The Wilderness Wildlife Trust, an independent non-profit entity associated with the Wilderness Group, supports a wide variety of projects across Africa. The projects and researchers that it supports address the needs of existing wildlife populations, seek solutions to save endangered species and provide education and training for local people and their communities.

The Trust focuses its work in three key areas:
Research and Conservation – including species studies, monitoring of populations and understanding human-animal conflicts.
Community Empowerment and Education – such as community upliftment and the Children in the Wilderness programme.
Anti-poaching and Management – including aerial surveys, anti-poaching units and increasing capacity for researchers in general.

The goal of the Trust is to make a difference to Africa, her wildlife and her people.

Children in the Wilderness is a non-profit organisation supported by ecotourism company Wilderness Safaris, which aims to facilitate sustainable conservation through leadership development and education of children in Africa. 

Insight, care and commitment are required to conserve Africa’s pristine wilderness and wildlife areas.

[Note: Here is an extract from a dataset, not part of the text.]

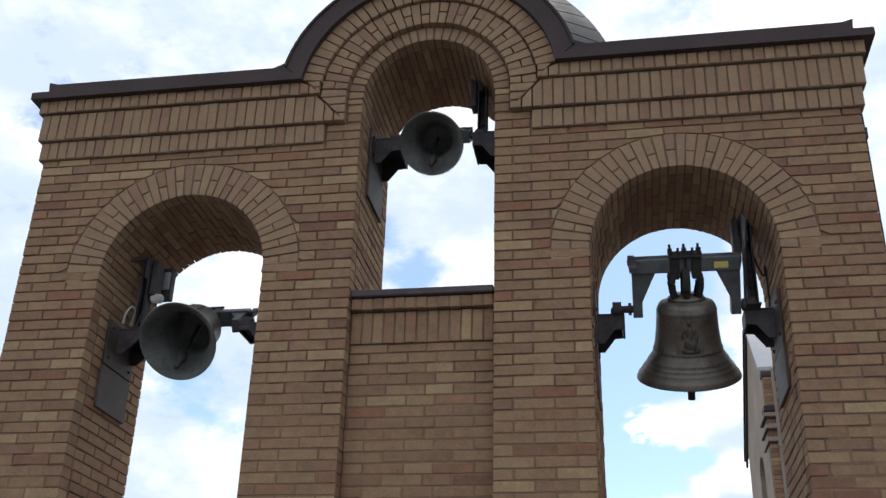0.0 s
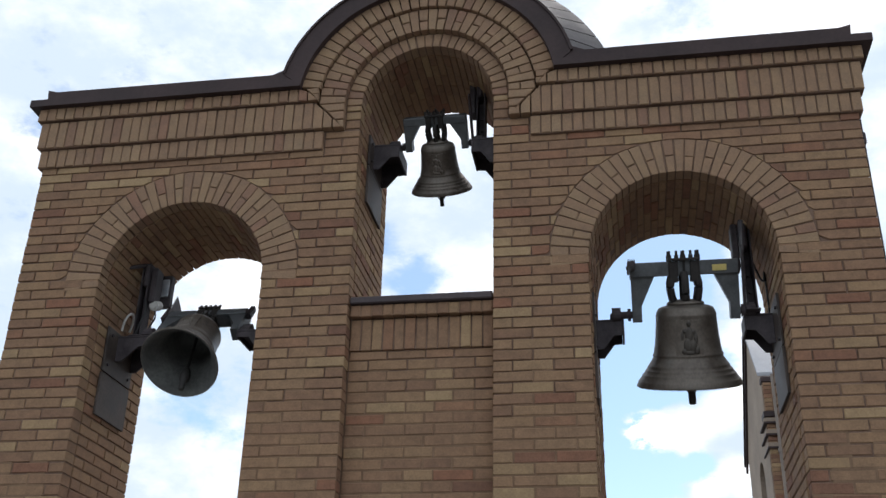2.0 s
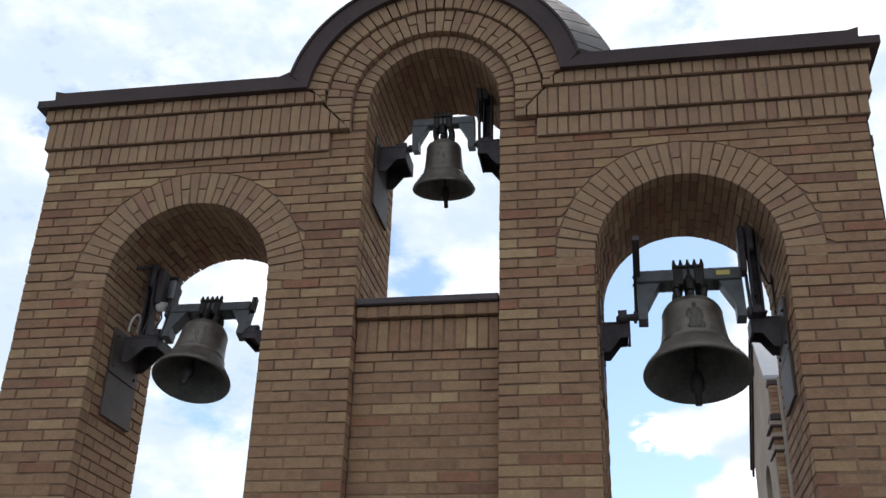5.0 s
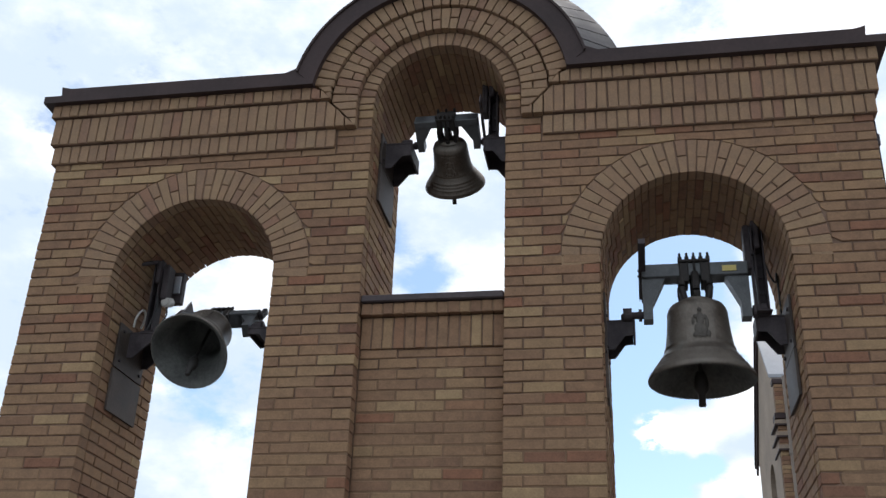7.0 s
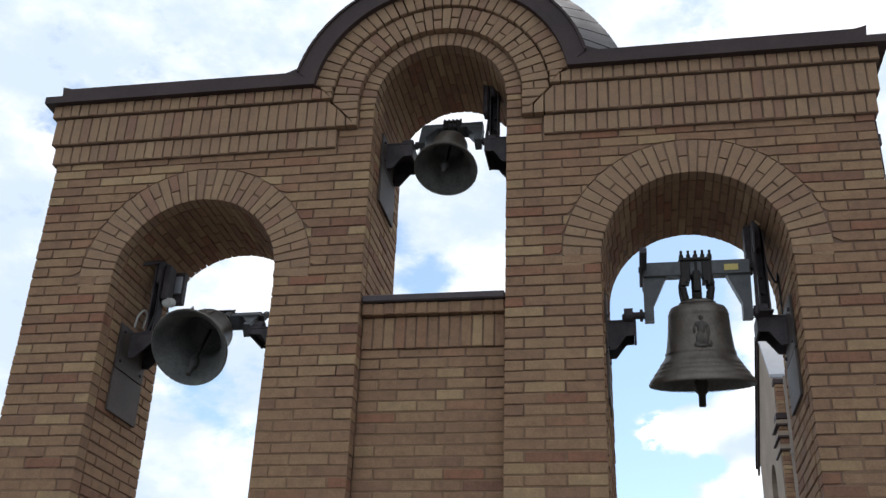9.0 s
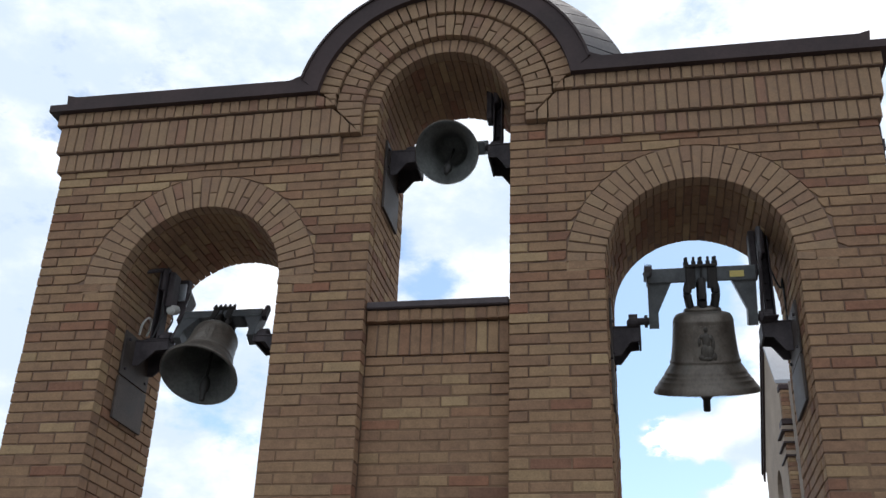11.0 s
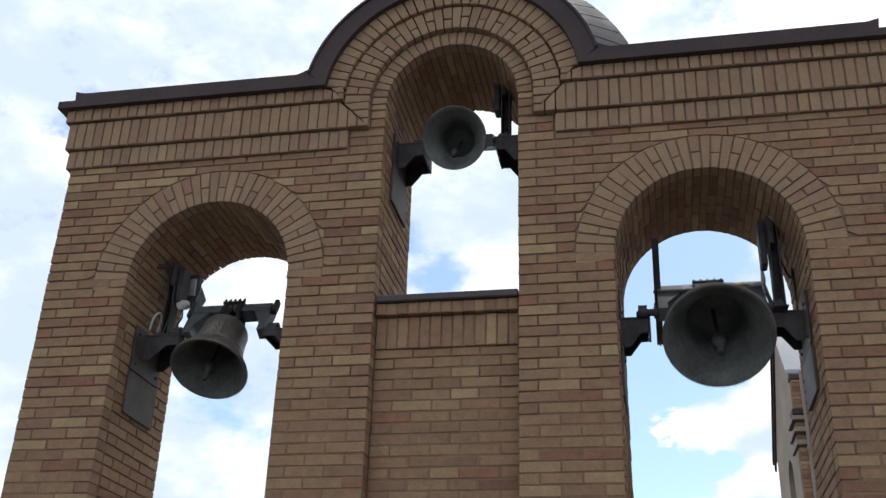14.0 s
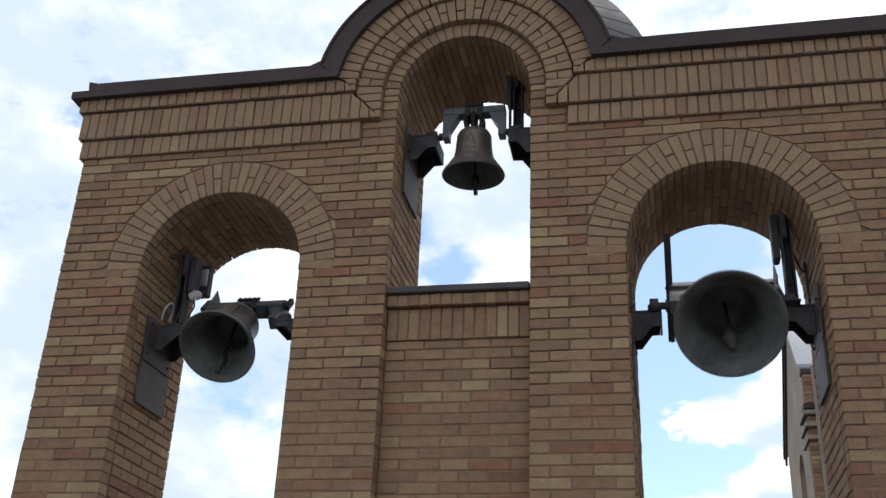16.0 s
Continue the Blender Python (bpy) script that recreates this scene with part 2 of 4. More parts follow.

If we are to ensure that these places continue to exist – in this generation and those to come – we need the rural children of Africa to understand the importance of conservation and its relevance in their lives. Hence, our Children in the Wilderness programme: an environmental and life skills educational programme for children, focusing on the next generation of decision-makers; inspiring them to care for their natural heritage and to become the custodians of these areas in the future.

This is achieved in a variety of ways – from hosting Eco-Club programmes at local schools, to running camps at Wilderness Safaris and partner camps, for the children within the rural communities that live on the edges of the wild areas of Africa.

Did you know that Africa’s lion population has almost halved in the past 25 years? Habitat loss and fragmentation, illegal wildlife trade, bushmeat poaching and human-lion conflict continue to threaten lions across Africa, – which are now classified by the IUCN as Vulnerable, with the West African subspecies Critically Endangered. Yet lions are a resilient species and a turnaround is still possible if these key issues are addressed. The Lion Recovery Fund (LRF) was established by the Wildlife Conservation Network in 2017, in partnership with the Leonardo DiCaprio Foundation, to reverse this sharp decline in lion populations. The future of Africa’s irreplaceable wilderness and wildlife, and the ecotourism industry are inseparable from the future of the African lion. Wilderness Safaris is therefore proud to have partnered with the LRF and other leading ecotourism operators to launch the Lionscape Coalition – an innovative initiative that has seen commercial competitors come together to help secure a future for Africa’s lions and the restoration of their landscapes. By joining forces for lions, we are collectively showcasing our dedication to conservation, and exceeding our reach beyond the mainstream tourism circuit to other areas in dire need of support.